Polly and OSMF

For over a decade, Polly has helped .NET developers build resilient applications through strategies like Retry, Circuit Breaker, Hedging, Timeout, Rate Limiter, and Fallback. Today Polly is used by teams around the world, with more than 14,000 stars on GitHub and over 2 billion downloads across its packages on NuGet.org.

That reach is something we’re proud of. It also comes with a cost that isn’t always visible: the ongoing work of keeping the project healthy. Today we’re announcing that Polly is adopting the Open Source Maintenance Fee (OSMF), and we want to explain what that means, why we’re doing it, and what it changes (spoiler: for most people, nothing).

The part people don’t see

Writing the library was the fun part. Keeping it alive is the ongoing part. Behind every release is a steady stream of work that never really ends: triaging issues, answering questions, reviewing pull requests, updating dependencies, tracking and responding to security reports, renewing signing certificates, keeping build and CI pipelines green, dealing with spam in our discussion forums, and publishing new releases.

None of that is glamorous, and none of it is free. It takes real time and sustained attention from real people. That work is what lets you depend on Polly in production with confidence.

What the Open Source Maintenance Fee is

The Open Source Maintenance Fee is a simple, sensible idea: the source code stays free and open, but organizations that rely on the project’s maintained releases to generate revenue help fund the people maintaining it.

A few things are worth being clear about, because the OSMF is often misunderstood:

  • The source code remains free and open. Polly stays under its existing open source license. Nothing about your right to read, fork, build from, and contribute to the source changes.
  • It is not a license fee and not a support contract. Paying the fee doesn’t buy you an SLA, guaranteed bug fixes, or priority support. It funds the general upkeep that keeps the project running for everyone.
  • It’s a small, predictable cost that creates a direct feedback loop between the organizations that benefit from Polly and the people who keep it maintained.

You can read more about the philosophy behind it on the OSMF website.

How this applies to Polly

Here’s the specific arrangement for Polly.

The Maintenance Fee is US $20 per month and applies to any company that earns at least US $20,000 from at least one product or project that uses Polly.

Two details that we’re often asked about:

  • It’s per organization, not per project. If you have ten products that use Polly, you pay the fee once. It doesn’t matter how many of your projects depend on the library.
  • It’s tied to revenue, not to whether your product is paid. If a product that uses Polly is offered for free but still generates revenue for your organization (through advertising, paid services, lead generation, and so on), the fee applies.

If your organization is below the revenue threshold, an individual, a hobbyist, a student, or a nonprofit not generating revenue from Polly, you owe nothing.

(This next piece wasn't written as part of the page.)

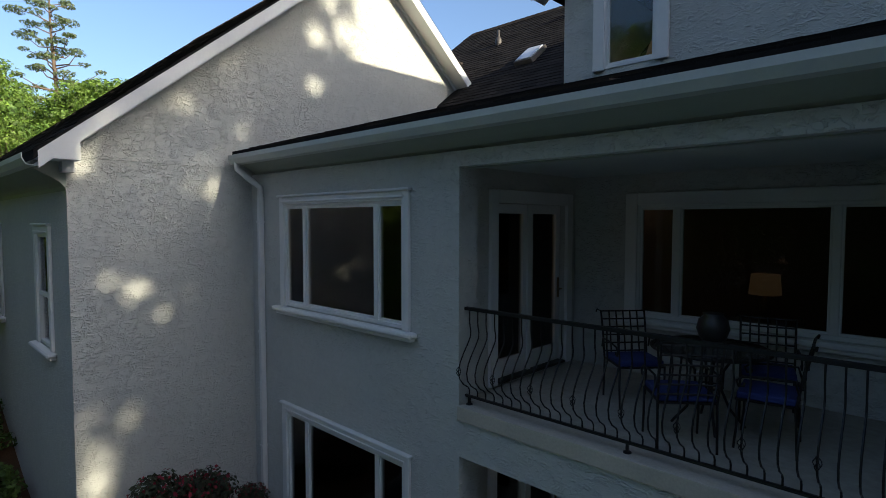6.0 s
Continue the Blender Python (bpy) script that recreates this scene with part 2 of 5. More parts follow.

Polly remains free for you exactly as it is today.

What is not changing

We want to be emphatic about this, because announcements like this one understandably make people nervous:

  • Polly’s license is not changing.
  • The source code is not moving behind a paywall.
  • Free users, contributors, and small projects are not being asked to pay.
  • Your existing installations will not stop working.

The library you rely on stays exactly where it is. What we’re adding is a way for the companies that profit from Polly to help sustain it.

When this takes effect

We believe in giving our community plenty of time to review this, ask questions, and plan accordingly. So we’re announcing this now, but we will not begin requesting payment from qualifying companies until November 16, 2026, roughly four months from today.

Between now and then, nothing is required of anyone. We’ll use this window to answer questions, refine the details, and make the process of paying as painless as possible for the organizations it applies to.

How to pay when the time comes

When enforcement begins, qualifying organizations will be able to pay the Maintenance Fee through GitHub Sponsors. We’ll publish the exact sponsorship tier and step-by-step instructions in our README and in a follow-up post well before the November date, so there will be a clear, simple path to becoming a supporter.

Why we’re asking

Polly is a member of the .NET Foundation and has been generously supported by sponsors including the .NET on AWS Open Source Software Fund, Microsoft’s Free and Open Source Software Fund, and GitHub’s Secure Open Source Fund. We’re grateful for that support, and it has made a real difference.

But grants and donations, by their nature, are unpredictable. They’re wonderful when they arrive, but you can’t build a maintenance roadmap around a bonus that may or may not come next year. The Maintenance Fee gives us something different: a steady, dependable foundation that lets us plan, keep the project secure and current, and continue serving the community that depends on Polly.

If your organization relies on Polly to help run its business, this is a direct and meaningful way to keep the project you depend on healthy for years to come.

Questions and feedback

We know a change like this raises questions, and we want to hear them. Please share your thoughts and ask anything in our GitHub Discussions, and take a look at the OSMF FAQ, which answers many common questions in detail.

Thank you for being part of the Polly community. We’re looking forward to keeping the project strong, together.